‘Truthland’ challenges assertions in ‘Gasland’

By Burton Speakman



For the first time in the Mahoning Valley, residents had a chance to watch a movie designed to debunk many of the claims made in the “Gasland” documentary.

“Truthland” was screened Wednesday at Ohio Valley College of Technology. Independent Petroleum Association of America and Energy In Depth paid the production costs of the documentary.

This is the first time that fracking has been portrayed in this manner, said Daniel Alfaro, communications director for Energy in Depth-Ohio.

“This movie goes a long way in clarifying some of the more prominent myths and misconceptions we see and hear about oil and gas development,” he said.

It’s important that people have the ability to have facts about shale gas development being presented by experts in the field, Alfaro said.

“It’s goes back to the old Winston Churchill adage — a lie can travel halfway across the globe before the truth has a chance to get its pants on,” he said. “While there is an abundance of information and expert opinion that directly rebukes the propaganda portrayed in ‘Gasland,’ the myths portrayed in the film have, unfortunately, caused a lot of unnecessary concerns from the people who stand to benefit the most from Ohio’s oil and gas development.”

“Gasland” took liberties with facts and the truth, Alfaro said.

After the screening of “Truthland,” experts including Columbiana County Commissioner Mike Halleck and Brandon Calhoun of Chesapeake Energy presented a forum.

“We haven’t had a lot of complaints about fracking in our county,” Halleck said. “I think part of that has to do with the rural nature of our county.”

It is still early in the shale formation development, but figures show that by 2020 more people will be working in the oil and gas industry in Columbiana County than the county’s current population, he said.

There are already 15 different companies affiliated with the industry working within the county, Halleck said.

“Most of the people here like the oil and gas companies,” he said. “We’ve had a phenomenal experience.”

There is already a shortage in the housing supply.
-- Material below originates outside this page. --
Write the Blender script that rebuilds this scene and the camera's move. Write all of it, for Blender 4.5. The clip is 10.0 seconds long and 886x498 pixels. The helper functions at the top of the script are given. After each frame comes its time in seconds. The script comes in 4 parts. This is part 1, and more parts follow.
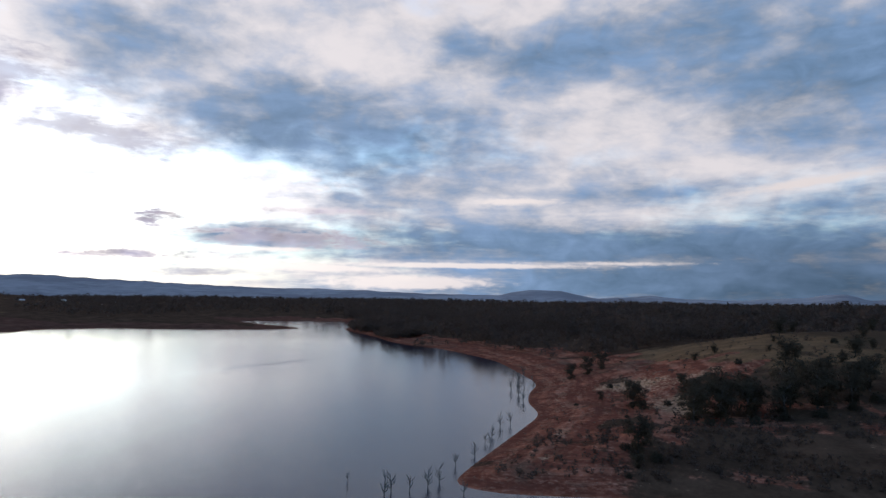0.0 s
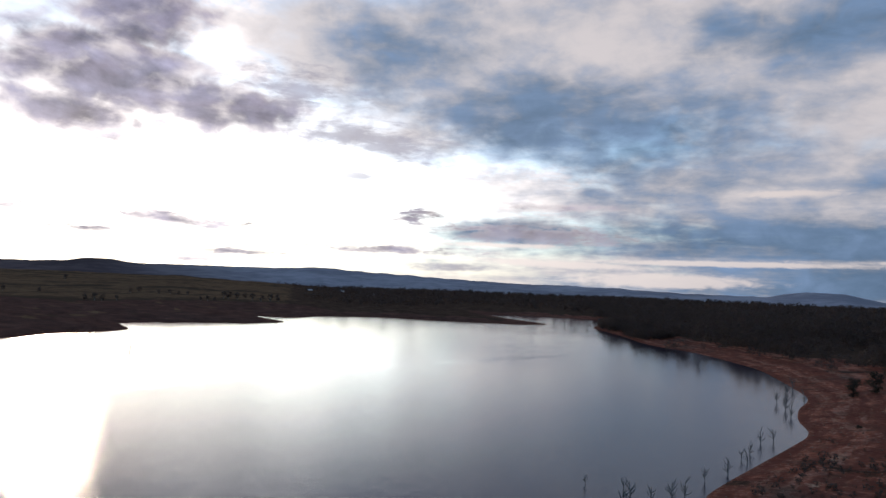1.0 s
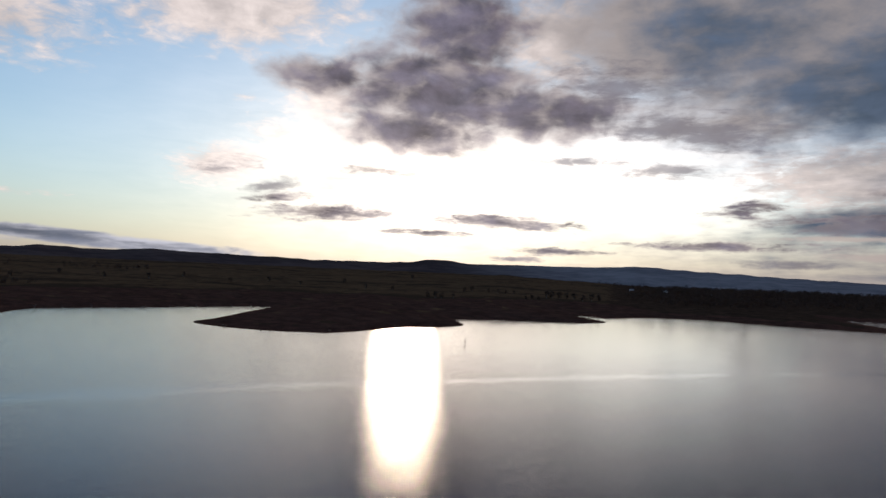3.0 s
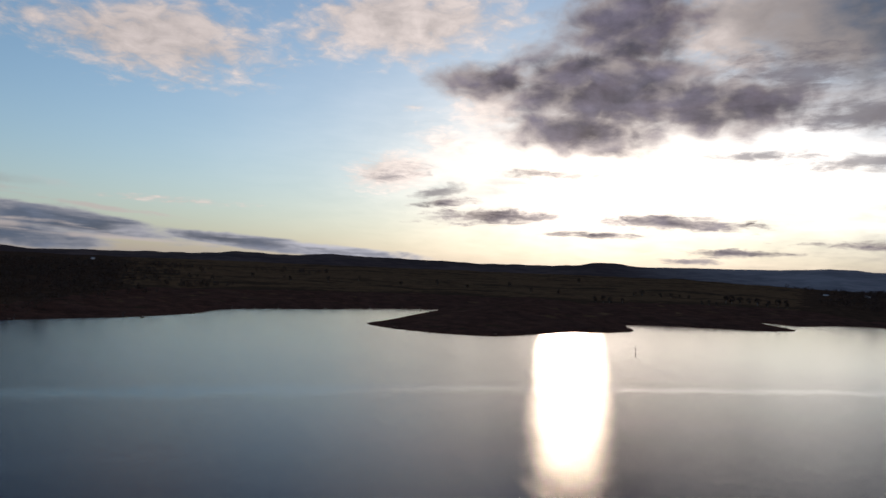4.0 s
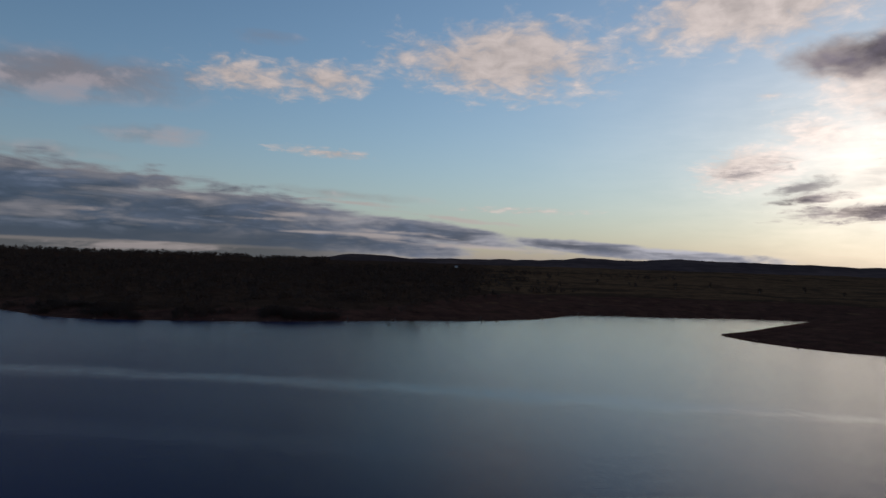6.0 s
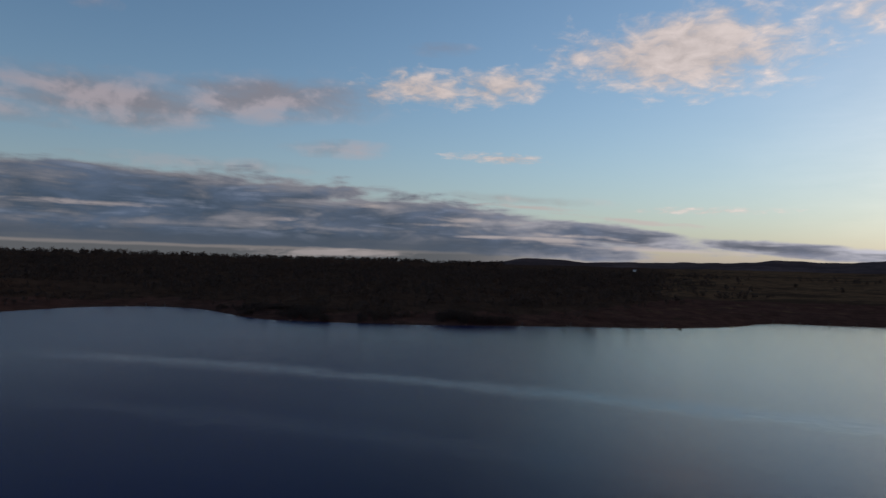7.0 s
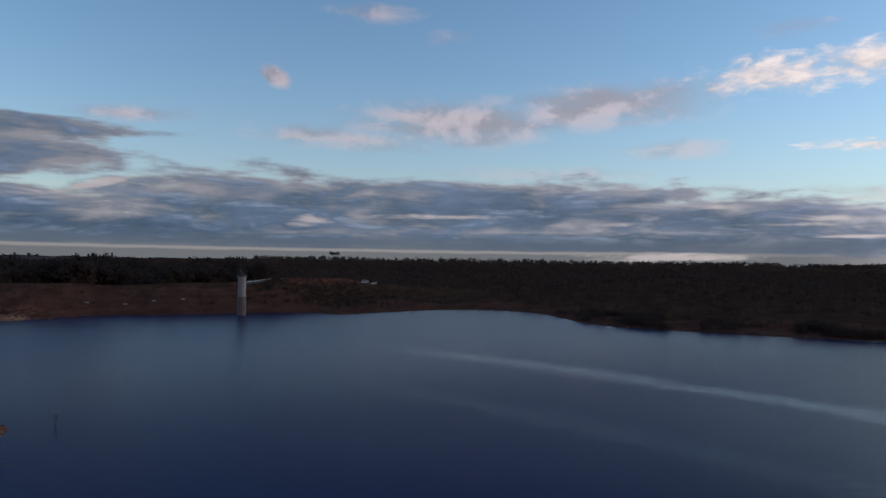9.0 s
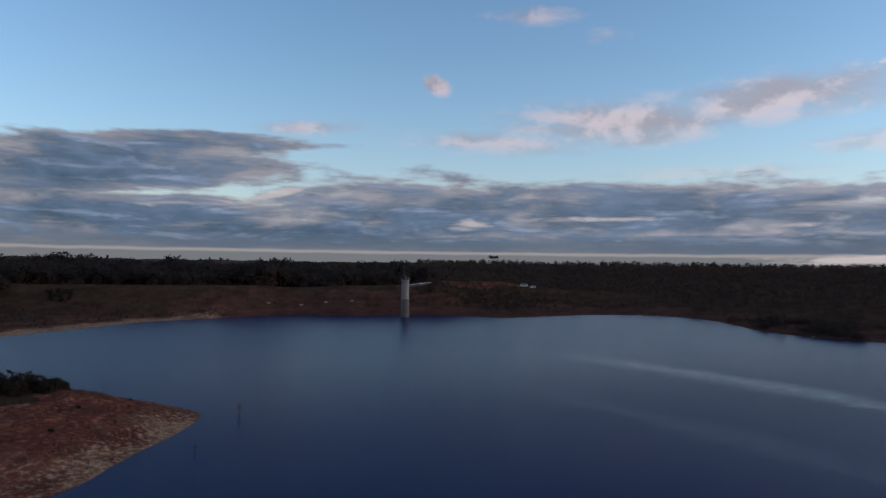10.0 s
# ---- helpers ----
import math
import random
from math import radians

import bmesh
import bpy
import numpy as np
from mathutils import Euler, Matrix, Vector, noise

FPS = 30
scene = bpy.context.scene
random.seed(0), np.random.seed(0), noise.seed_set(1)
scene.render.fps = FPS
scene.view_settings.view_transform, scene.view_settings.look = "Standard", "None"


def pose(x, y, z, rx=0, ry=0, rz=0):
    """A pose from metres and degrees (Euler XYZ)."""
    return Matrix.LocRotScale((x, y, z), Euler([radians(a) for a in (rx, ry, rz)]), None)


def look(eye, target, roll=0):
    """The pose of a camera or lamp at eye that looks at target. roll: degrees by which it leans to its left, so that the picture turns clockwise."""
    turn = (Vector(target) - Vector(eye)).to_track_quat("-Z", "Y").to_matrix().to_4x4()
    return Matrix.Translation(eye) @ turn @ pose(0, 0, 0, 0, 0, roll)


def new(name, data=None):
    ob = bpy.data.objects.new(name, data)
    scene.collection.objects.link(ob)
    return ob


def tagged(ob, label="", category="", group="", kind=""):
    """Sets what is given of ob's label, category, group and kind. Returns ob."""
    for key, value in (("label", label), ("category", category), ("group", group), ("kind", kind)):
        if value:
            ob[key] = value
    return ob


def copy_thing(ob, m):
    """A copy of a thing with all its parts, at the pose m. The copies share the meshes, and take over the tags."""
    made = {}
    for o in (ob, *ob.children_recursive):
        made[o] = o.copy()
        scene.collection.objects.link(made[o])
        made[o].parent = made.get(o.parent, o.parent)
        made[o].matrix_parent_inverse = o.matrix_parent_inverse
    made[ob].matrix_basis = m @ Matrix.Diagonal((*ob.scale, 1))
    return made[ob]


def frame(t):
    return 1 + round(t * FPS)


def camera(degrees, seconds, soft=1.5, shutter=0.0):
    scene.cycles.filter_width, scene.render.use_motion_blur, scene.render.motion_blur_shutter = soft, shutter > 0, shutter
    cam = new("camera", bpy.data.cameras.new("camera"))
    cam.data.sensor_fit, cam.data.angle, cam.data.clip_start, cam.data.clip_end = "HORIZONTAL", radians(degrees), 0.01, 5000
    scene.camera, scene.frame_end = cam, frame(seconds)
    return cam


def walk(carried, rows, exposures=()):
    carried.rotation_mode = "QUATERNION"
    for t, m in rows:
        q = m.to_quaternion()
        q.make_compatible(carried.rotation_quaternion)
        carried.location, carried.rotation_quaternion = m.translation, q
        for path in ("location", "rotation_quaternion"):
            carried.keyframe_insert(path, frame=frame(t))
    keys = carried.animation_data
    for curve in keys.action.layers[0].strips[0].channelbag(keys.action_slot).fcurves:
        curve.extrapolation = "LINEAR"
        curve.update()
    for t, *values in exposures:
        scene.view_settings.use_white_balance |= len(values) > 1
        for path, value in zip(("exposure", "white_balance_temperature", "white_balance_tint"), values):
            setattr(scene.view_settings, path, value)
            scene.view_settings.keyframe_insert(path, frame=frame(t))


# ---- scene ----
def path_pose(x, y, z, pitch, roll, yaw):
    return pose(x, y, z, 90 + pitch, 0, yaw) @ pose(0, 0, 0, 0, 0, roll)


cam = camera(65.75, 10.0)
PATH = [
    (0.0, 0.00, 0.00, 32.00, 4.13, 0.79, 0.00),
    (0.4, 0.83, 0.96, 32.04, 3.90, 1.28, 9.29),
    (0.8, 1.58, 1.89, 32.08, 3.56, 1.89, 17.58),
    (1.0, 1.80, 2.29, 32.11, 3.33, 2.27, 20.71),
    (1.5, 1.69, 2.97, 32.25, 3.03, 2.23, 24.86),
    (2.0, 1.02, 3.41, 32.43, 2.72, 2.35, 32.41),
    (2.5, 0.30, 3.89, 32.59, 2.48, 2.50, 39.56),
    (2.7, 0.07, 4.14, 32.64, 2.34, 2.44, 42.55),
    (3.8, -1.34, 5.64, 32.82, 2.01, 2.43, 58.07),
    (4.0, -1.69, 5.87, 32.87, 1.93, 2.34, 60.74),
    (4.5, -2.76, 6.37, 33.00, 1.82, 2.20, 67.60),
    (5.0, -4.00, 6.79, 33.14, 1.70, 2.01, 74.44),
    (5.5, -5.17, 7.09, 33.28, 1.57, 1.93, 81.72),
    (5.7, -5.58, 7.17, 33.34, 1.48, 1.95, 84.60),
    (7.0, -8.00, 7.23, 33.68, 1.31, 1.57, 103.43),
    (7.5, -8.73, 7.11, 33.70, 1.27, 1.40, 110.47),
    (8.0, -9.38, 6.93, 33.67, 1.28, 1.24, 117.33),
    (8.5, -10.03, 6.73, 33.63, 1.24, 1.07, 124.15),
    (9.0, -10.72, 6.53, 33.59, 1.23, 0.84, 131.00),
    (9.5, -11.42, 6.31, 33.53, 1.24, 0.75, 137.89),
    (10.0, -12.12, 6.10, 33.48, 1.35, 0.78, 144.31),
]
EXPOSURES = [(0.0, 1.42, 6850, 12), (1.0, 1.12, 6950, 13), (1.5, 0.84, 7050, 14), (2.0, 0.52, 7150, 16), (2.5, 0.24, 7250, 17), (4.0, -0.08, 7400, 17), (5.5, -0.32, 7400, 17), (7.0, -0.05, 7400, 18), (7.5, 0.03, 7350, 17), (8.5, 0.35, 7250, 17), (10.0, 0.70, 7300, 18)]
walk(cam, [(t, path_pose(*row)) for t, *row in PATH], EXPOSURES)

# ---- sky, clouds and sun ----
SUN_AZ, SUN_EL = 49.9, 7.4          # degrees, azimuth counted to the left from +y


def direction(az, el):
    a, e = radians(az), radians(el)
    return Vector((-math.sin(a) * math.cos(e), math.cos(a) * math.cos(e), math.sin(e)))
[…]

Companies are coming to the area talking about adding extra housing, from mobile homes to other forms, Halleck said.

“There could be 1,500 to 5,000 wells in Columbiana County in the next five years,” he said.

Calhoun compared the Utica Shale development to what occurred within the Haynesville Shale. The western part of the shale is thinner, but it has more oil and heavy wet gas. The eastern part of the shale is thicker and has lighter gas.

Chesapeake only moved into the Utica Shale in August 2011 and the company has already spent $1 billion on leases in northeast Ohio, he said.

“Development could begin to ramp up any time in the next year to five years,” Calhoun said.

Chesapeake wants to develop soon, before the typical five-year lease term runs out because of the significant investment it has made in the area, he said.

Columbiana County is one of the areas in which Chesapeake has made a large investment, Calhoun said.

The woman who stars in “Truthland” does a great job, said Keith Williams of Wellsville, who came to see the movie.

“Truthland debunks a lot of the falsehoods of Josh Fox in the ‘Gasland’ movie,” Williams said.